Maximize the sum of squared distances:

\[\sum_{1\leq i < j \leq 2n}\left | P_i-P_j \right |^2\]

- over alle possible choices of $2n$ points (centroid of the points is the origin)

Please prove your result.
 

lfdahl

Well-known member
Nov 26, 2013
719
Here´s the suggested solution:


\[\sum_{1\leq i<j\leq 2n}\left | P_i-P_j \right |^2 =\frac{1}{2}\sum_{i,j = 1}^{2n}\left | P_i-P_j \right |^2 =\frac{1}{2}\sum_{i,j = 1}^{2n}\left ( \left | P_i \right |^2+\left | P_j \right |^2-2P_iP_j \right )\\\\= \frac{1}{2}\left ( 2n\sum_{i=1}^{2n}\left | P_i \right |^2+2n\sum_{j=1}^{2n}\left | P_j \right |^2-2\sum_{i,j=1}^{2n}P_iP_j \right )\\\\=2n\sum_{i=1}^{2n}\left | P_i \right |^2-\sum_{i=1}^{2n}P_i\sum_{j=1}^{2n}P_j \\\\=2n\sum_{i=1}^{2n}\left | P_i \right |^2-\left |\sum_{i=1}^{2n}P_i \right |^2\]

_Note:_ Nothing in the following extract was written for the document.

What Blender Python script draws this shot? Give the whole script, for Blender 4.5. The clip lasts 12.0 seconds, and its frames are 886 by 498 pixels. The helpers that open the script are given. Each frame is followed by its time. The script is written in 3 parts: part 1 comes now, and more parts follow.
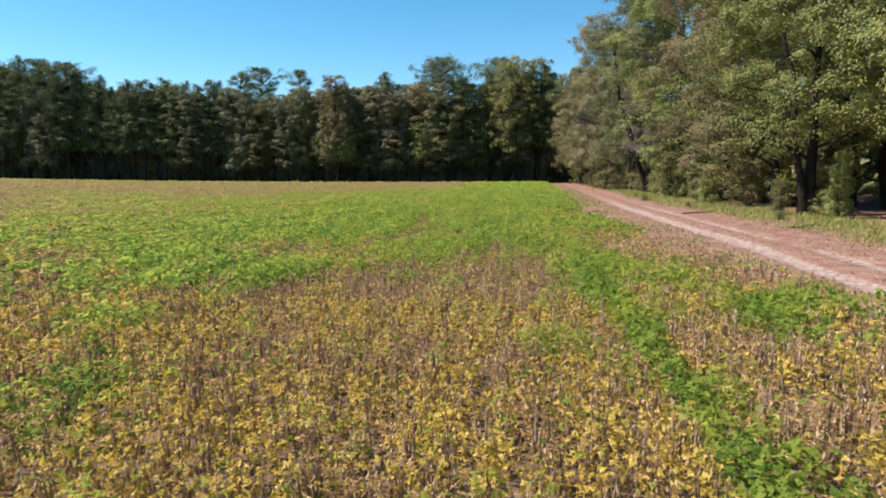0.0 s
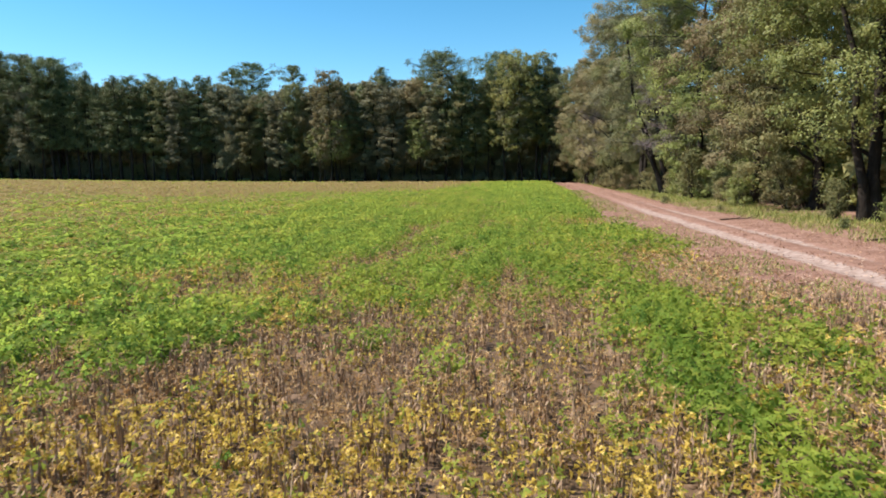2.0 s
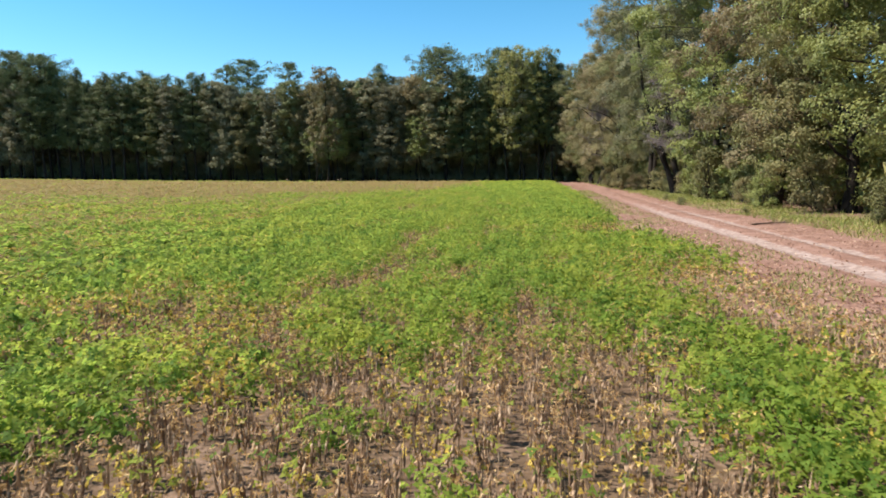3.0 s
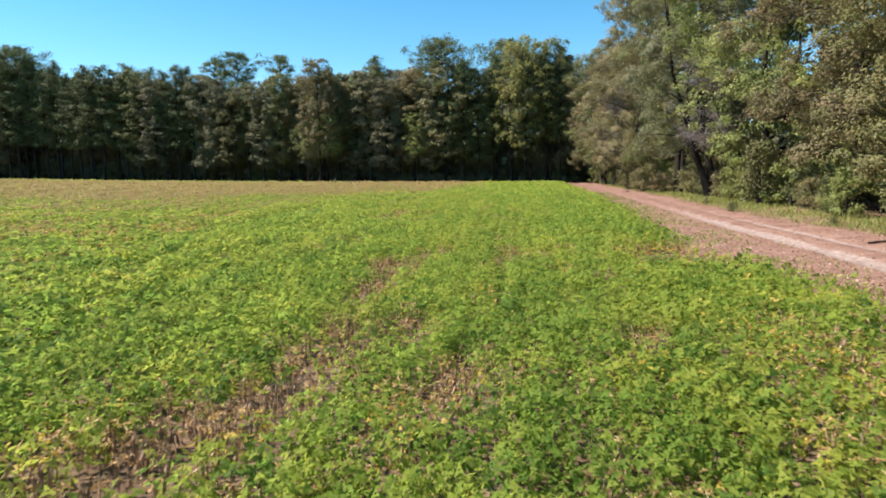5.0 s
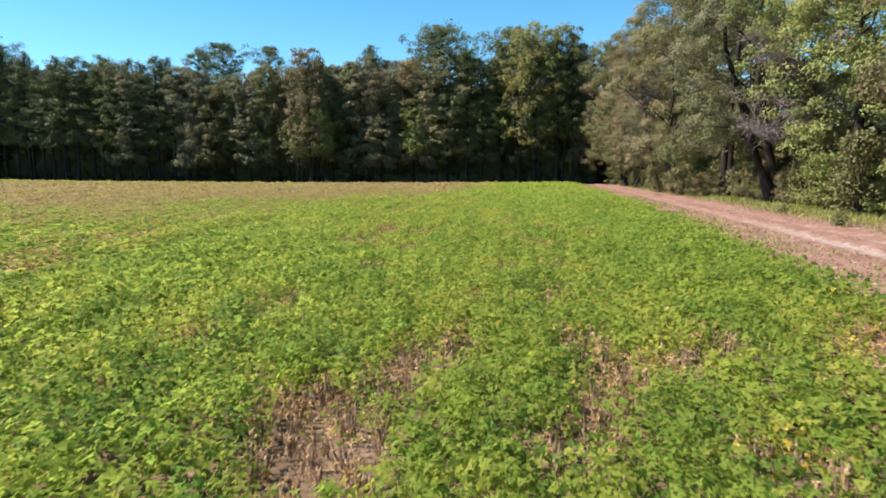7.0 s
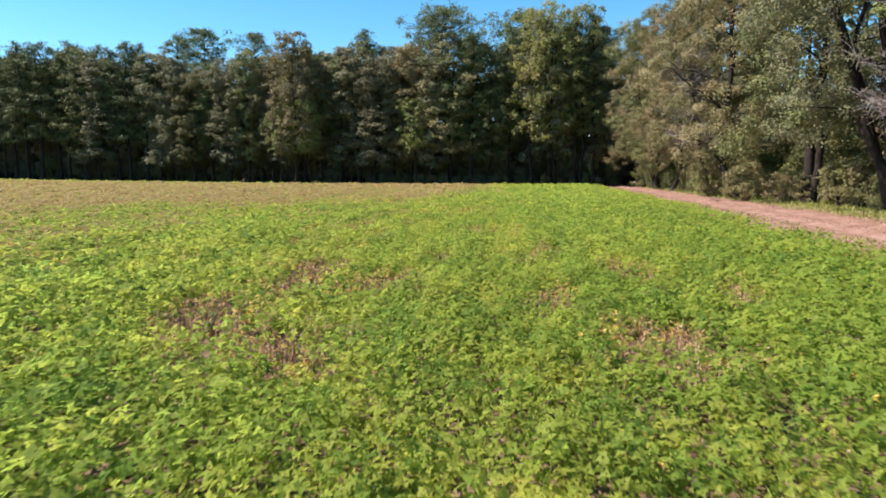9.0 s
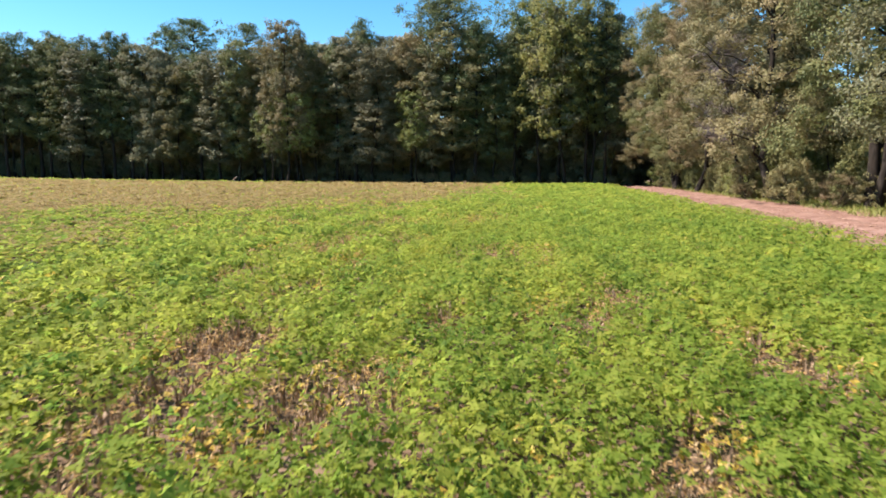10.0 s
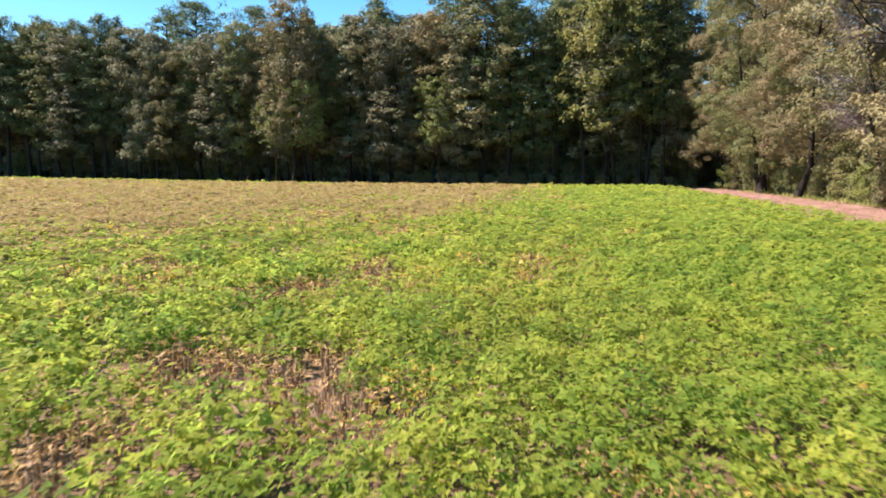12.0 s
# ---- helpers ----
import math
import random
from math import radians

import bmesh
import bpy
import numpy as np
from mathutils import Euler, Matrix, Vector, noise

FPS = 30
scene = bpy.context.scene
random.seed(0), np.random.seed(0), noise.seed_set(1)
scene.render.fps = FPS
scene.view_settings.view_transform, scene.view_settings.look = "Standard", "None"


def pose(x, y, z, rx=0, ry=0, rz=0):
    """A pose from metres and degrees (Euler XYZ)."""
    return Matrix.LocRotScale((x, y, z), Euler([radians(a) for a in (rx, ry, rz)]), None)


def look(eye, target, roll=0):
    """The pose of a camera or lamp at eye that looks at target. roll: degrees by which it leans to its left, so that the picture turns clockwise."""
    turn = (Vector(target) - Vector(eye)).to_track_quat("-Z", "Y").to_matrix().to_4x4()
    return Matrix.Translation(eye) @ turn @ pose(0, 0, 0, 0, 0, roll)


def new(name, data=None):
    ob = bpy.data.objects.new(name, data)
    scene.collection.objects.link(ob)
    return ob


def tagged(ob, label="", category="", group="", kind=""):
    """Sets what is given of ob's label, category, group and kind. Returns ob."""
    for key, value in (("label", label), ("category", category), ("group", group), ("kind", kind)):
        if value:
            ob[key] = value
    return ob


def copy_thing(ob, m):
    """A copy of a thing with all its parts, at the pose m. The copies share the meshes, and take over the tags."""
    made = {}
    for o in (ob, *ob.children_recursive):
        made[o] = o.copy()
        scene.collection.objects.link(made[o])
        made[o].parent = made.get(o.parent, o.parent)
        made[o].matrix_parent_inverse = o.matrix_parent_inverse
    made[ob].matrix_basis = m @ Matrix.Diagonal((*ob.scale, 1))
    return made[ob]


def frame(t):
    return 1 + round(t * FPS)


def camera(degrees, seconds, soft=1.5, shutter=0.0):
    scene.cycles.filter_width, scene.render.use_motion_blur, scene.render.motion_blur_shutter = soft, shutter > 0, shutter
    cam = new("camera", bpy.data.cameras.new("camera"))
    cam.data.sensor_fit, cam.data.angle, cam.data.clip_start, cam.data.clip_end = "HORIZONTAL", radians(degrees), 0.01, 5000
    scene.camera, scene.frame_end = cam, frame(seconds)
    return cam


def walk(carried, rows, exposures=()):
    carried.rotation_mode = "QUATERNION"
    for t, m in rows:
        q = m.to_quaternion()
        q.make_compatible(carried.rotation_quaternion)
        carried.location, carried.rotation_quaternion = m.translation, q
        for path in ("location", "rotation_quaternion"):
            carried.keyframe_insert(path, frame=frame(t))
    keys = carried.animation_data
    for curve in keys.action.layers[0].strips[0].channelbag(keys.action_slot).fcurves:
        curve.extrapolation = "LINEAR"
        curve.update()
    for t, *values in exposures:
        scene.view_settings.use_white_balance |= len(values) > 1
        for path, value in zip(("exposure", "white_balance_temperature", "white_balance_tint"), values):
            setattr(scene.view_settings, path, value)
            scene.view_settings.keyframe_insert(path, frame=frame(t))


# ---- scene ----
cam = camera(70.0, 12.0, 1.8, 0.14)
PATH = [
    (0, (0.78, 1.702, 2.47), (0.706, 3.687, 2.231), -0.6),
    (0.5, (0.764, 2.948, 2.487), (0.69, 4.932, 2.247), -0.6),
    (1, (0.75, 4.177, 2.494), (0.677, 6.161, 2.253), -0.7),
    (1.5, (0.735, 5.526, 2.5), (0.663, 7.51, 2.258), -0.7),
    (2, (0.72, 6.964, 2.509), (0.648, 8.948, 2.267), -0.7),
    (2.5, (0.672, 8.504, 2.512), (0.6, 10.488, 2.268), -0.6),
    (3, (0.633, 10.106, 2.507), (0.561, 12.089, 2.263), -0.7),
    (5, (0.606, 17.954, 2.388), (0.53, 19.938, 2.145), -0.6),
    (5.5, (0.497, 20.14, 2.4), (0.421, 22.124, 2.157), -0.5),
    (6, (0.397, 22.426, 2.404), (0.32, 24.41, 2.161), -0.6),
    (6.5, (0.293, 24.741, 2.396), (0.216, 26.724, 2.153), -0.6),
    (7, (0.196, 27.124, 2.394), (0.117, 29.107, 2.151), -0.6),
    (9, (0.255, 38.616, 2.109), (0.16, 40.6, 1.872), -0.3),
    (9.5, (0.114, 41.313, 2.137), (0.018, 43.296, 1.897), -0.3),
    (10, (-0.005, 44.025, 2.154), (-0.105, 46.008, 1.911), -0.2),
    (10.5, (-0.121, 46.802, 2.148), (-0.224, 48.785, 1.905), -0.2),
    (11, (-0.242, 49.497, 2.153), (-0.347, 51.48, 1.909), -0.1),
    (11.5, (-0.385, 52.405, 2.164), (-0.503, 54.386, 1.92), -0.1),
    (12, (-0.534, 55.372, 2.16), (-0.72, 57.348, 1.914), -0.1),
]
walk(cam, [(t, look(eye, target, roll)) for t, eye, target, roll in PATH], [(0, 0.97, 6650, 17), (3, 1.07, 6620, 14), (6, 1.17, 6620, 15), (9.5, 1.29, 6680, 18), (12, 1.54, 6900, 22)])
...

The first term is clearly maximized when all points $P_i$ have the maximum distance from

the origin of $c$. The second term is minimized when $\sum P_i = 0$. We can satisfy both of

these simultaneously if $n$ points are chosen to be $(0, 0, c)$ and the other $n$ points are chosen

to be $(0, 0,−c)$. In this case,

\[\sum_{1\leq i<j\leq 2n}\left | P_i-P_j \right |^2 = 2n2nc^2-0 = 4n^2c^2.\]